Exercise requirements: Filter the lines below, copying only those with the string "camera".

Source data:
## Start

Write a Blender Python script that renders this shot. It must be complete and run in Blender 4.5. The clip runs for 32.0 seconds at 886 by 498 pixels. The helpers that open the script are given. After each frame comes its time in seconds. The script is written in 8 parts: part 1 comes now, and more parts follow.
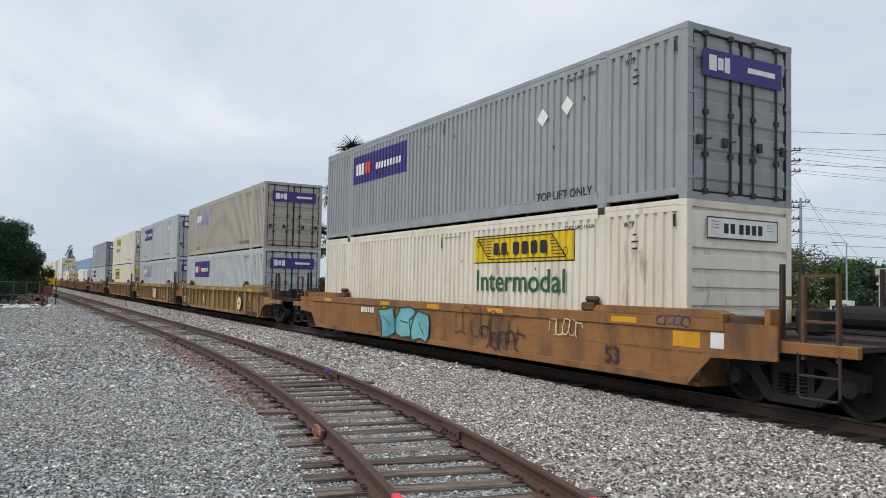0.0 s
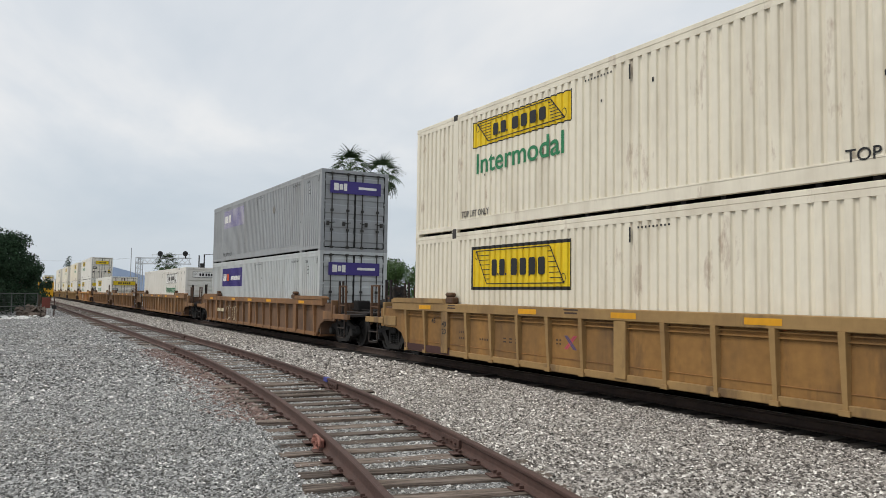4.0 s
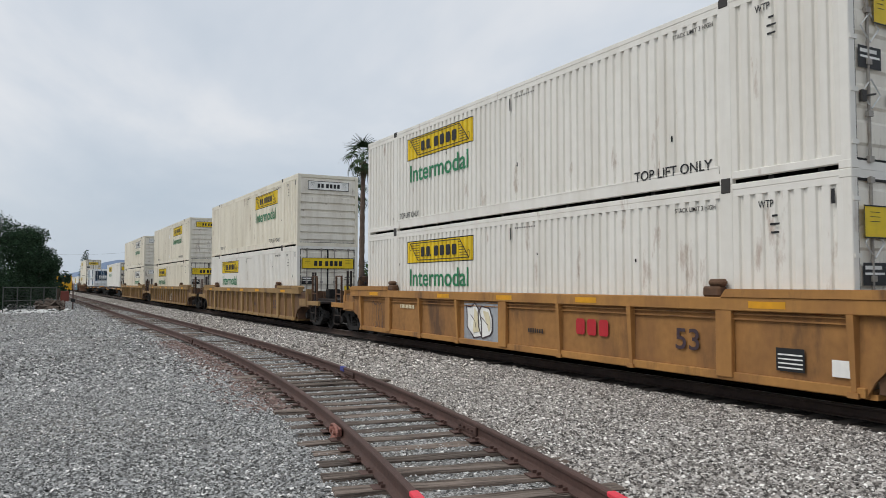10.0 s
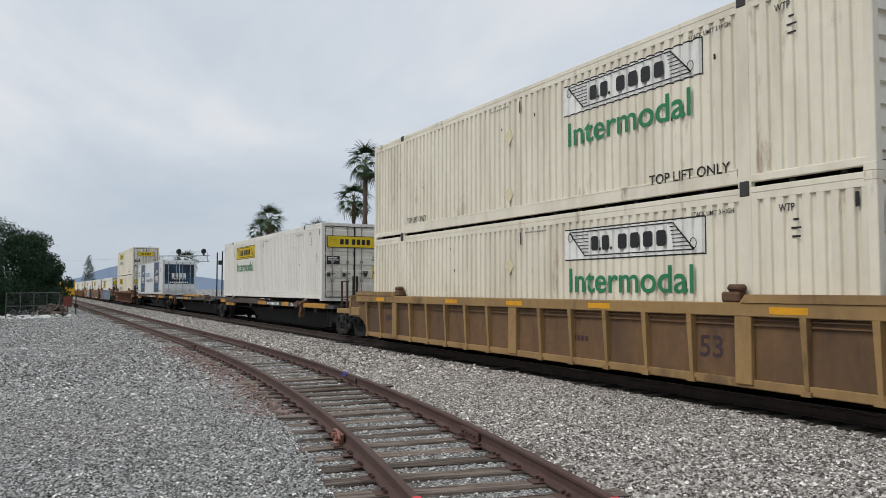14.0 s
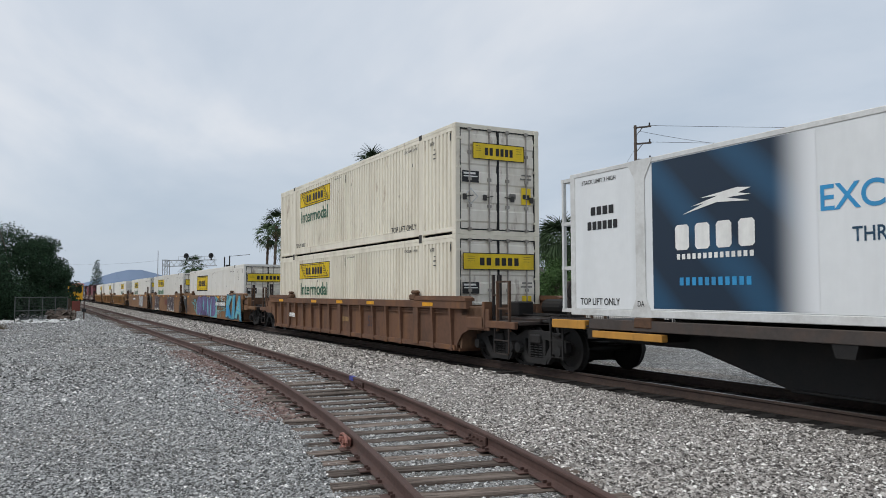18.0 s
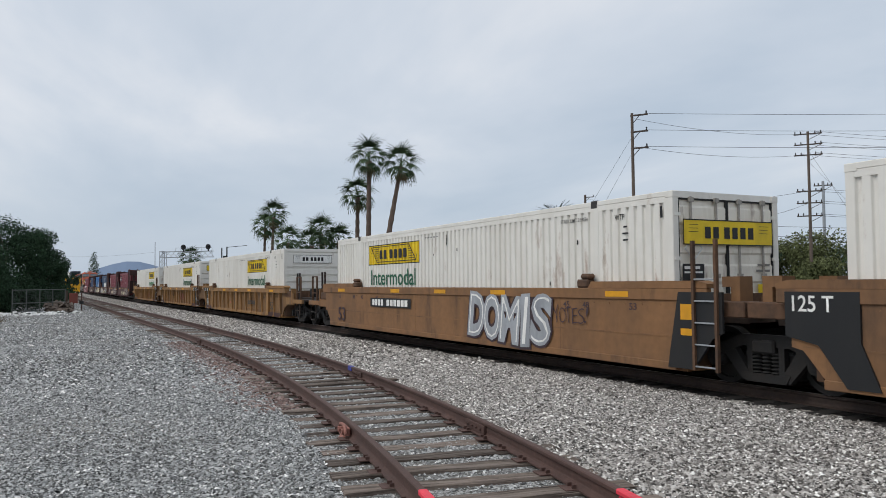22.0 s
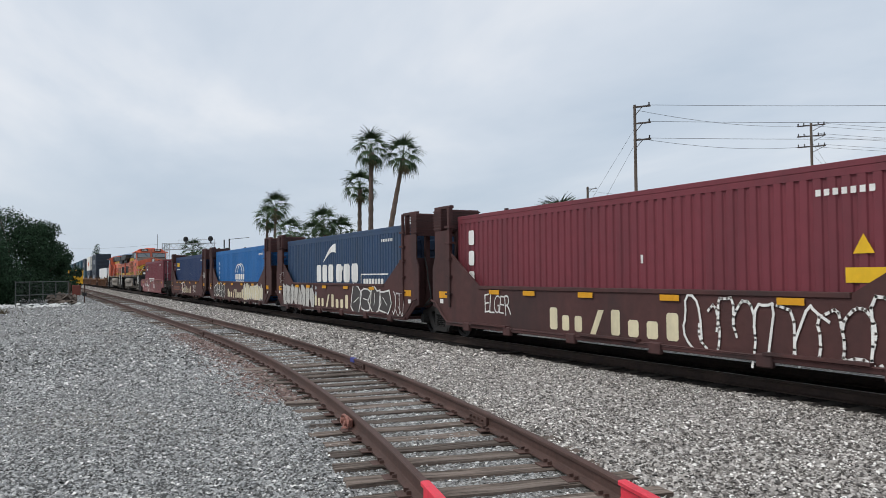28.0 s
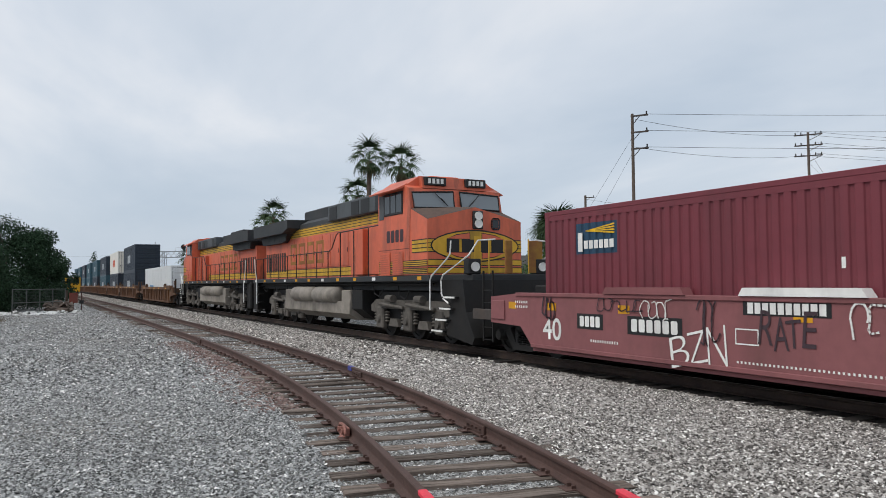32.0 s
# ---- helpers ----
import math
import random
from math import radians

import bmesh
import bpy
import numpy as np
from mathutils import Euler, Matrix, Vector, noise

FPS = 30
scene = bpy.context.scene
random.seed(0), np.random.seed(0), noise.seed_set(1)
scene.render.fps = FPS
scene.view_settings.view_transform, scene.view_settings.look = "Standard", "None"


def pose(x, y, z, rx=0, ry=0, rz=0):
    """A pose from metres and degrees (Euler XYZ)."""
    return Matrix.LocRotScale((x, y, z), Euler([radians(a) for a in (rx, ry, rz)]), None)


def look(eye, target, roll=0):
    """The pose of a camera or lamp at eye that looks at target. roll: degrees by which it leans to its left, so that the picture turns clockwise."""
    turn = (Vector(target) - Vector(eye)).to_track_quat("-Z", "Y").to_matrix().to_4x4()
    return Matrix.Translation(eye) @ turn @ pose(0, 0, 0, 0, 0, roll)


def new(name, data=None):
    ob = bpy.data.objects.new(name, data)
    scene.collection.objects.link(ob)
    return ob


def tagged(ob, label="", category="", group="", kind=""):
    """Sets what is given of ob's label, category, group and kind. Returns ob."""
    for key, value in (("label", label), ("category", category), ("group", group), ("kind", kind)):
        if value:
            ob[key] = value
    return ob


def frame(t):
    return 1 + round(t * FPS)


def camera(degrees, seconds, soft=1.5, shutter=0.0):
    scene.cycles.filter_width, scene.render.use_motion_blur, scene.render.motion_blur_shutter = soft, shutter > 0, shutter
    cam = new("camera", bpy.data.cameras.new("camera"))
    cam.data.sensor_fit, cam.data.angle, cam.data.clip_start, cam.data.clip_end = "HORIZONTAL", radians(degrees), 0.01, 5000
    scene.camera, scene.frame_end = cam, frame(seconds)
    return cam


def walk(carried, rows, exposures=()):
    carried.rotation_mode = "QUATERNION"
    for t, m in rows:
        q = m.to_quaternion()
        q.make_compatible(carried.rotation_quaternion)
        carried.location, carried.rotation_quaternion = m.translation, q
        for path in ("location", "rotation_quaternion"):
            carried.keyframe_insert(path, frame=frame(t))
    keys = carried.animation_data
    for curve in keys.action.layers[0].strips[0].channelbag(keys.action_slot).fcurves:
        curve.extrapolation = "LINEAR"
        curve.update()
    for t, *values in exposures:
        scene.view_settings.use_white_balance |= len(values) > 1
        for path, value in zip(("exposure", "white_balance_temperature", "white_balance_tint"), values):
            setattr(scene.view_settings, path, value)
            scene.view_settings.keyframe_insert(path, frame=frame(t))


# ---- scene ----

## End

Final answer:
    """The pose of a camera or lamp at eye that looks at target. roll: degrees by which it leans to its left, so that the picture turns clockwise."""
def camera(degrees, seconds, soft=1.5, shutter=0.0):
    cam = new("camera", bpy.data.cameras.new("camera"))
    scene.camera, scene.frame_end = cam, frame(seconds)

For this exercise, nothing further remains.